VRAM Specs To Check Before Buying A GPU

Start with capacity, then read the rest of the memory line. GDDR6, GDDR6X, HBM, bus width, bandwidth, and cache all affect how quickly the GPU can move data. Two cards with the same VRAM size can behave differently if one has a narrow bus or a slower graphics chip.

Modern graphics APIs also manage memory budgets behind the scenes. Microsoft notes that Direct3D 12 apps deal with memory residency and resource planning through Direct3D 12 memory management. That is one reason a game may warn about a VRAM budget before you see a crash.

Desktop Cards Versus Laptops

A desktop GPU usually has a fixed pool of dedicated VRAM. Laptop naming can be trickier because power limits, cooling, and chip speed vary across models with similar names.
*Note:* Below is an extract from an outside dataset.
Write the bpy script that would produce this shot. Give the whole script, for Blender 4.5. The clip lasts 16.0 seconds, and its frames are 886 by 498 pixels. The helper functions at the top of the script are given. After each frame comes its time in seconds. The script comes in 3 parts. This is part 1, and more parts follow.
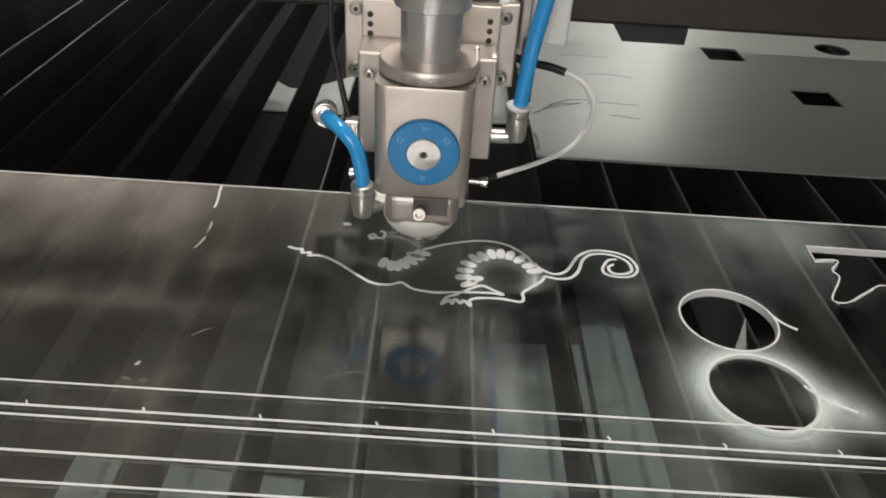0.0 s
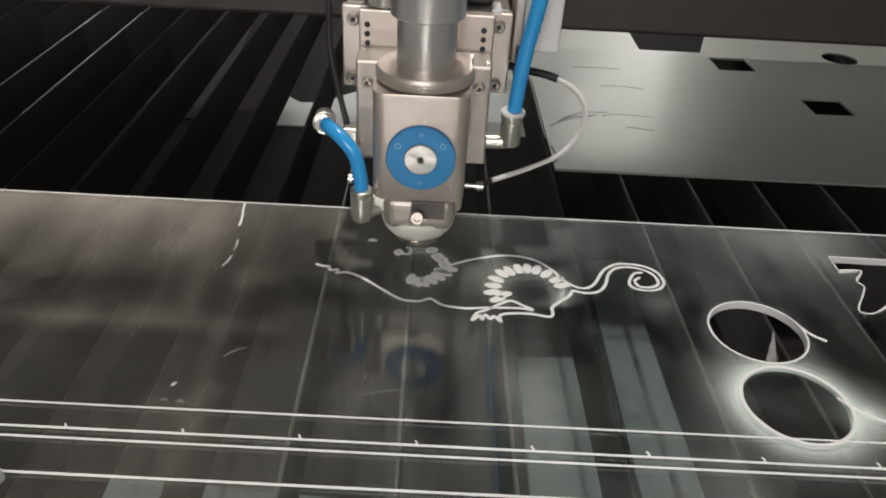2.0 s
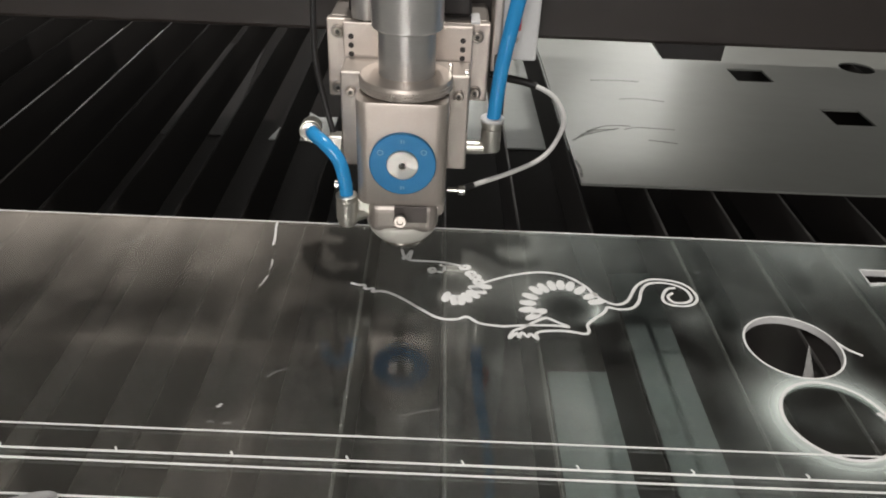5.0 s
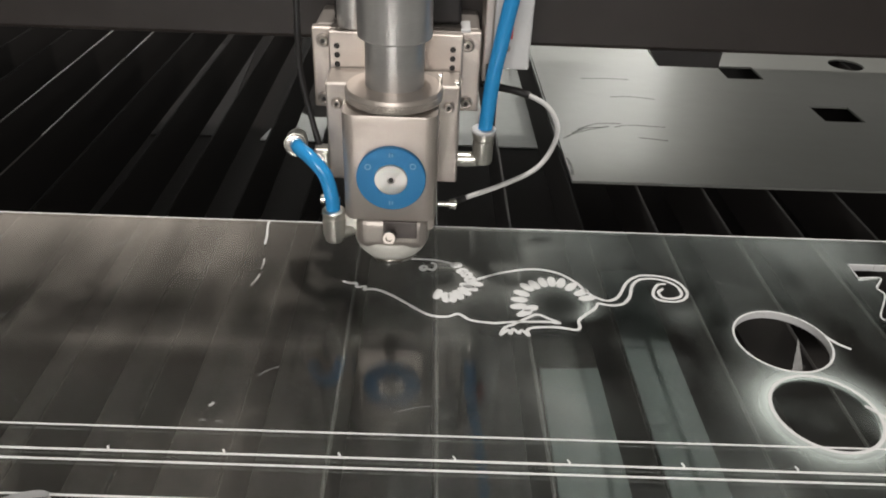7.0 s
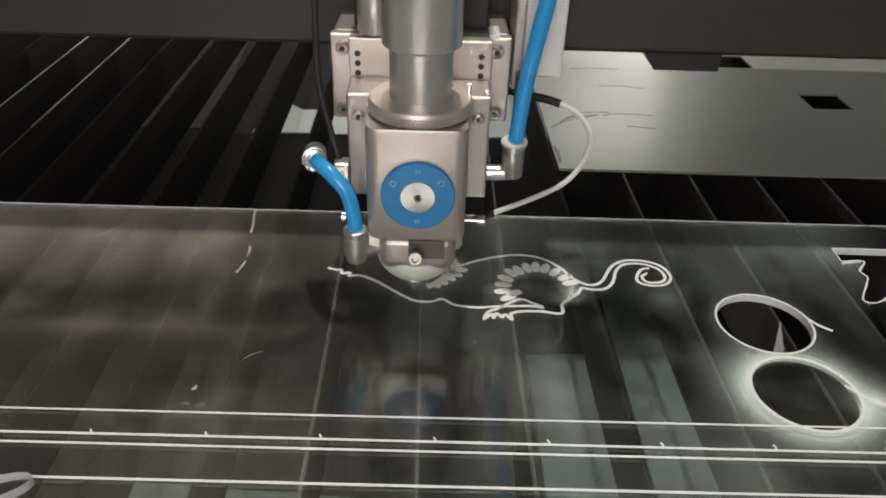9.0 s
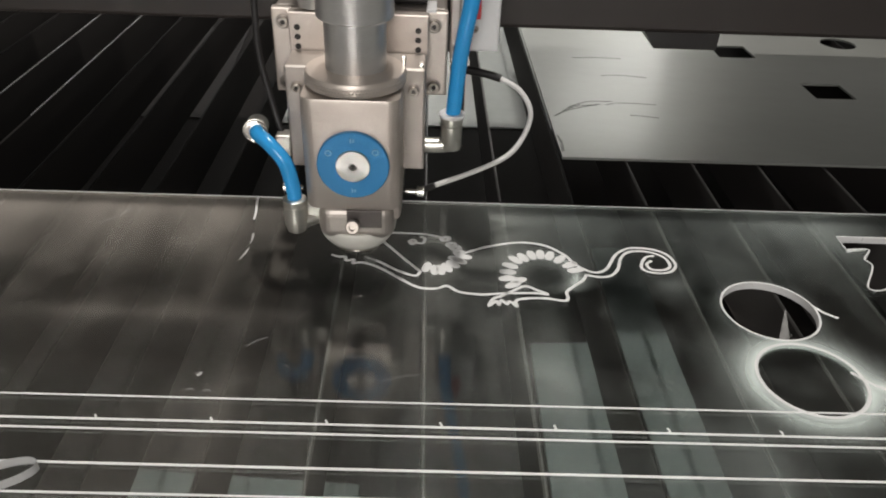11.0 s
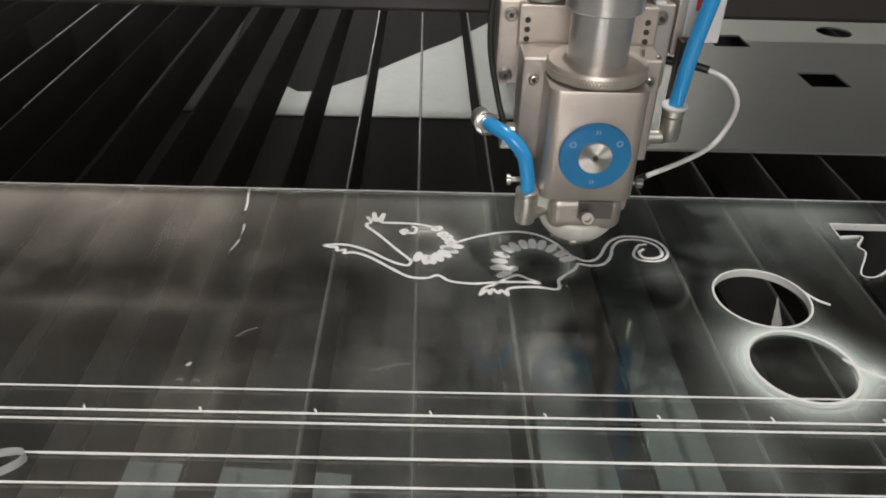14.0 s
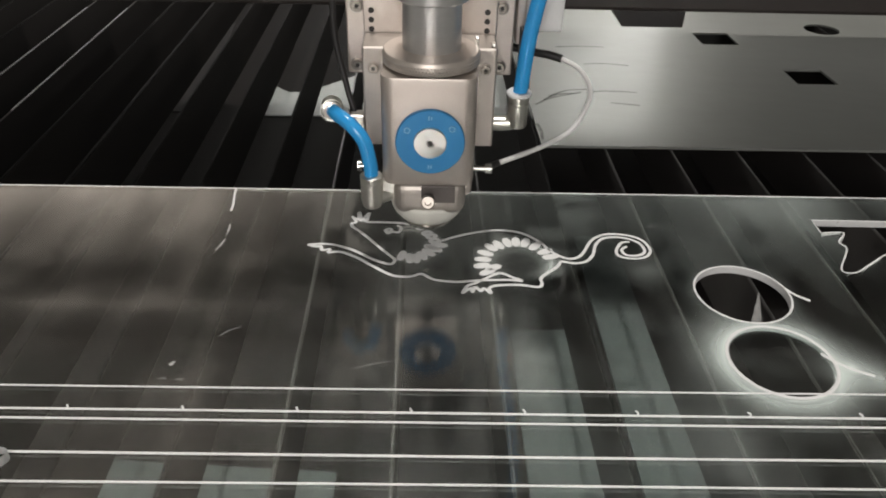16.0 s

A laptop with 8GB of VRAM can still trail a desktop card with 8GB if the laptop GPU has lower power or weaker bandwidth.

For gaming, match VRAM to your monitor and settings. For creator work, match it to your files. If your projects include 4K timelines, large RAW batches, dense 3D models, or local AI tools, extra graphics memory can save time and reduce crashes.

Buying Rules That Hold Up

  • For 1080p, 8GB is a sensible floor for new gaming cards.
  • For 1440p, 12GB to 16GB gives more room for high textures.
  • For 4K, 16GB or more is the safer pick for demanding games.
  • For workstations, check app guidance and real project size before paying for huge memory pools.

Simple Takeaway On Video Memory

VRAM is the graphics card’s working memory. It stores visual assets close to the GPU so frames can be drawn without constant trips to slower memory. More room helps when files, textures, and resolutions grow, but VRAM should never be judged alone.

The best GPU choice balances memory size, bandwidth, chip speed, cooling, power use, and the work you plan to run. Buy enough VRAM for your monitor and apps, then check real performance tests for the exact card model. That will tell you far more than a big number printed on the box.